Everything that President Trump does will destroy the nation or Constitution, no matter how common sense, centrist or popular. Mass deportation of illegal immigrants has the support of 56% of voters, 78% if they are criminal. Yet, there are people on the left firing on and attempting to run over federal agents for enforcing immigration law. Despite the extreme response from some on the left, the majority see immigration law enforcement as a basic function of governance. This helps to explain why I an so sure that this mode of political violence will continue. There are a number of voices on the left and in the center who say that the president has a role to play in lowering the temperature in the partisan divide. I would suggest that he has done all that he can. He has little power to influence those accusing half the country, including him, of being fascists to legitimate violent opposition. The people who might have influence, Democrat leadership, have no interest in using it, because they too largely see half the country as fascists. The other reason the president has little influence is the lesson learned from the summer of 2020, recently reinforced by the Virginia Attorney General race. As shown in analysis like The Center for Strategic & International Studies' 2025 report on surging left-wing violence, which Democrats often downplay compared to right-wing threats, the left is largely fine with violence from the left.

The current Democrat candidate for Virginia Attorney General, Jay Jones, has admitted to sending a series of texts wishing for the death of a former Republican Speaker of the VA house, as well as his wife and children. This should be instantly disqualifying for a candidate wishing to hold the position of the commonwealth's chief law officer. It is not, if the person is a Democrat.
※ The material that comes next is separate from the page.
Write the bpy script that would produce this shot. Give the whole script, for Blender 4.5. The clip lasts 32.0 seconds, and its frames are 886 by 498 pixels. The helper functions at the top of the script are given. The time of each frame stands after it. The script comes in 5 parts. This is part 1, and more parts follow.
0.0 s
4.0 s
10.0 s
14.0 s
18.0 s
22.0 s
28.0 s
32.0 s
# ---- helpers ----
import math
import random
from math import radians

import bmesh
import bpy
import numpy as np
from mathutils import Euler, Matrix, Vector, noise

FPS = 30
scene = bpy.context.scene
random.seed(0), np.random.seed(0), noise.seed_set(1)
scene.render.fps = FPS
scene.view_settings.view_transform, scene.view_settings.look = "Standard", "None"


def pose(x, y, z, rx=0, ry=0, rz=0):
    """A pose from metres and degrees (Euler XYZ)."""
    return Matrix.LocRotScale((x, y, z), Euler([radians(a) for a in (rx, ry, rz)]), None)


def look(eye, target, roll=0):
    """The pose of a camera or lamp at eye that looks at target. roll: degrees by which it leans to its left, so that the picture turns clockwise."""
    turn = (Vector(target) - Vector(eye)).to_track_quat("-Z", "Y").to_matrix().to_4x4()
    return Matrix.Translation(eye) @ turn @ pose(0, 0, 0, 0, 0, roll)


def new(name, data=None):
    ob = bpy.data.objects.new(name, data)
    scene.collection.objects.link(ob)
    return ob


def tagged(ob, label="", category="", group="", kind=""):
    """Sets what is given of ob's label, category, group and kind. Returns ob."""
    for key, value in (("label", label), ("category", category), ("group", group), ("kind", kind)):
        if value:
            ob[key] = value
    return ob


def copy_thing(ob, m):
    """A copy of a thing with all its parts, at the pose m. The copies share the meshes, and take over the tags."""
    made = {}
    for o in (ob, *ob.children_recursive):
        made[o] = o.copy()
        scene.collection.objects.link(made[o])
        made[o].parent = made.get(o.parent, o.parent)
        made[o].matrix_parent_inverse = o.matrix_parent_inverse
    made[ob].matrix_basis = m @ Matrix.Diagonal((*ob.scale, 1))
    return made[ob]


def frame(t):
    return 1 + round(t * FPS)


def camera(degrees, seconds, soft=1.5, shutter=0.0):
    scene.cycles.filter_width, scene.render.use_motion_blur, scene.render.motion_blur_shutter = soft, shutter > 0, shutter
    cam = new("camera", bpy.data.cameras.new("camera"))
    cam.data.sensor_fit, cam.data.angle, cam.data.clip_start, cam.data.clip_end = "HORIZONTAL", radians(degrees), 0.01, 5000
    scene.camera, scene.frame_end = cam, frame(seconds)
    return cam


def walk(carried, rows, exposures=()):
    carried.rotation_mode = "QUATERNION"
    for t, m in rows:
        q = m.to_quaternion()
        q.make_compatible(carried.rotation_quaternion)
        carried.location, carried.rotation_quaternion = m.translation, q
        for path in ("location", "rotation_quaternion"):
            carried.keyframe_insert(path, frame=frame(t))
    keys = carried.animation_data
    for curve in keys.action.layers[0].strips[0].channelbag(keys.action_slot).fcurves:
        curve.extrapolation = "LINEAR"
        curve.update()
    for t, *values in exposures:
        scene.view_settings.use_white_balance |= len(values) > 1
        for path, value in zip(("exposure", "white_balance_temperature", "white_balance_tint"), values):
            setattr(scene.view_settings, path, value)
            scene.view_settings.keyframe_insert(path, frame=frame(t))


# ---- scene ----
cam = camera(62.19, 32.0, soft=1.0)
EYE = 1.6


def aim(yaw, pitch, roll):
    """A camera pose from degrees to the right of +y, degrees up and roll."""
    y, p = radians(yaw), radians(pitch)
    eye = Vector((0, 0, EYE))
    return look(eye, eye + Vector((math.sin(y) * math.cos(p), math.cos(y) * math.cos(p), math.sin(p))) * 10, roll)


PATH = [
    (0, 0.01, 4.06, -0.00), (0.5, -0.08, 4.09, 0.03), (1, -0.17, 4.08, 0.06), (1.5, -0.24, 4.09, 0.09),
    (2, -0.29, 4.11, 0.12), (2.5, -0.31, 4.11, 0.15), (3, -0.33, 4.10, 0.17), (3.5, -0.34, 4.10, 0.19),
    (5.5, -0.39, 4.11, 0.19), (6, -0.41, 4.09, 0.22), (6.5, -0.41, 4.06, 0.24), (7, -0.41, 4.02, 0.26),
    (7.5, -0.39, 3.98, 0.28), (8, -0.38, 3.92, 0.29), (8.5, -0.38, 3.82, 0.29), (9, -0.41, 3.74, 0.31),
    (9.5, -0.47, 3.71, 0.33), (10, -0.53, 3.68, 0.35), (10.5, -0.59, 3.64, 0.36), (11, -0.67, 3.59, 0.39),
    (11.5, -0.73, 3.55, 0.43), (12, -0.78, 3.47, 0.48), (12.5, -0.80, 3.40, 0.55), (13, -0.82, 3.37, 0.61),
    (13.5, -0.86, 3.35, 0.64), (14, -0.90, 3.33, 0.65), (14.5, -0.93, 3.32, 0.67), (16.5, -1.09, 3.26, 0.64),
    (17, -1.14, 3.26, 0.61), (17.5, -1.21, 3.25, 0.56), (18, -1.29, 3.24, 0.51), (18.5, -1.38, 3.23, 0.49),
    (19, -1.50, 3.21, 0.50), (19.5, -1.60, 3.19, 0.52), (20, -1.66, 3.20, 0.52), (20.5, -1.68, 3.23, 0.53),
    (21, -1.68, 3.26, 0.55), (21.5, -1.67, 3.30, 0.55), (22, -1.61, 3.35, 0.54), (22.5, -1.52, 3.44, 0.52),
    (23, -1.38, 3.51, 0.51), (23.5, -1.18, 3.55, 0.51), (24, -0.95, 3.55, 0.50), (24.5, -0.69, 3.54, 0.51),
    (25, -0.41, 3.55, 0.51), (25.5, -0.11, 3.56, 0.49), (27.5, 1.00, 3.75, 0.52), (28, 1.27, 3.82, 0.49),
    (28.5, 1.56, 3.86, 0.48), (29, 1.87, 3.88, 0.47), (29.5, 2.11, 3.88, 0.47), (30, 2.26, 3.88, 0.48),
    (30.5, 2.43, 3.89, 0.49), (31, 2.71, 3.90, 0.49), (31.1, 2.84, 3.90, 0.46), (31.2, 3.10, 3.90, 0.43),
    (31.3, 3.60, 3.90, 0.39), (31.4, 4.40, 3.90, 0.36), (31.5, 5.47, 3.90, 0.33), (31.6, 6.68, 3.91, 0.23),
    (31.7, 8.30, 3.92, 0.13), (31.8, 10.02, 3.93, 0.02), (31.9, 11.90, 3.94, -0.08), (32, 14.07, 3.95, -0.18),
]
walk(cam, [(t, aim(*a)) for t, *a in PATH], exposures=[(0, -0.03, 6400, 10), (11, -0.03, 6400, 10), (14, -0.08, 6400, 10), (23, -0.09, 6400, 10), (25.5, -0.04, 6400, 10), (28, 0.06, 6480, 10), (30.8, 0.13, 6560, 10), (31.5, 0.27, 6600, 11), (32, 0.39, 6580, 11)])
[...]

Wishing for the deaths of children has had little impact on the number of Democrat endorsements he's received, including from Abigail Spanberger, the Democrat candidate for governor. The Democrats are banking on the the left's willingness to ignore violence from the left. The inversion of words from the right being violence, is that violence from the left is just words. Violence from the left is so ubiquitous they can't see it. Physically confronting ICE agents is just exercising the First Amendment right to speech. A few hours of rioting in a limited location set off by a lack of security and the direct provocation of a peaceful crowd is like a modern day domestic Pearl Harbor. Months of rioting resulting in destroyed black neighborhoods, at least two dozen deaths, and approximately $2 billion in damage is hardly worth remembering for the left. Remembering comes with accountability, and there is little interest in that. Jones' gamble may pay off with voters on the left. The degree to which he is punished by the right and center speaks to how much worse the political violence may get. If there is no consequence for speech promoting violence, there is an increased possibility of that speech precipitating violence.
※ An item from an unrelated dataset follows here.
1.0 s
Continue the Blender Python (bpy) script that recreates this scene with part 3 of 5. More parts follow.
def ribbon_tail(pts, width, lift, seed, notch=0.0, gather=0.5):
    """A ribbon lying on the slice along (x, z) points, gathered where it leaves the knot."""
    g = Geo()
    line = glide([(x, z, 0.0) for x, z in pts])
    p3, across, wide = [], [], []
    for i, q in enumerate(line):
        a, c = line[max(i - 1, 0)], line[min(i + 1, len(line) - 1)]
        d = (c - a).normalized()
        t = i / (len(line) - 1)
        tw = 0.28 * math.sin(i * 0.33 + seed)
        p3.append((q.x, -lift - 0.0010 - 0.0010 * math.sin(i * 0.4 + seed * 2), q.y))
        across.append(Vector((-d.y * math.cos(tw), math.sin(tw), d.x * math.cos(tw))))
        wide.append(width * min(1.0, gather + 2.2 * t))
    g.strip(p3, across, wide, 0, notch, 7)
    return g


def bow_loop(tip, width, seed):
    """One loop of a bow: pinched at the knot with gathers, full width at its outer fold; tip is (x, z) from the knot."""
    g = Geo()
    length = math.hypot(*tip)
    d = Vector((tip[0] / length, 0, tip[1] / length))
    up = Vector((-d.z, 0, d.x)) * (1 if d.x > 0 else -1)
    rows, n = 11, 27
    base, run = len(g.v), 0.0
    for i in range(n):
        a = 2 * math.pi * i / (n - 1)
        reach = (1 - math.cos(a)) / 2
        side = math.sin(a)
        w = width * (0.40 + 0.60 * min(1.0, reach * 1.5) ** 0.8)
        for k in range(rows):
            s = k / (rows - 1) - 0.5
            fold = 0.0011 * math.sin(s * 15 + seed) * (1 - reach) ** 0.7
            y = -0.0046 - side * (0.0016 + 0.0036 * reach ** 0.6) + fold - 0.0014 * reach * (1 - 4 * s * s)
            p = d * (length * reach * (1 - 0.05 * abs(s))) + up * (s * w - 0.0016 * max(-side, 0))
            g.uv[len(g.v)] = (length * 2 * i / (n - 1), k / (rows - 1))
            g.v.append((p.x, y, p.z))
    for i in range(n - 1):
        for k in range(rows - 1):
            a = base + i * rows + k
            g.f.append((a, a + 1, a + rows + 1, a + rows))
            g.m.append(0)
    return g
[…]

As these three trends-- words as violence, externalized identity as sacred, and redefined language as a weapon-- converge in the left's echo chamber, they create the permission structure for political violence. Detached from facts and driven by unfalsifiable beliefs, this creates the blueprint for its inevitability. Unlike somewhat rare right-wing acts with personal motives, left-wing groupthink normalizes attacks on truth-tellers as self defense-- from "punch a nazi" to assassination attempts on perceived fascists. The left's apathy toward their own violence, seen in the muted response to the Summer of 2020 and Jones' death wishes, ensures escalation without accountability. In the end, if words are violence, silence on this hypocrisy is complicity. It is time for those still with principles on the left-- supported by the center and right-- to demand the introspection on the left they swear everyone else lacks.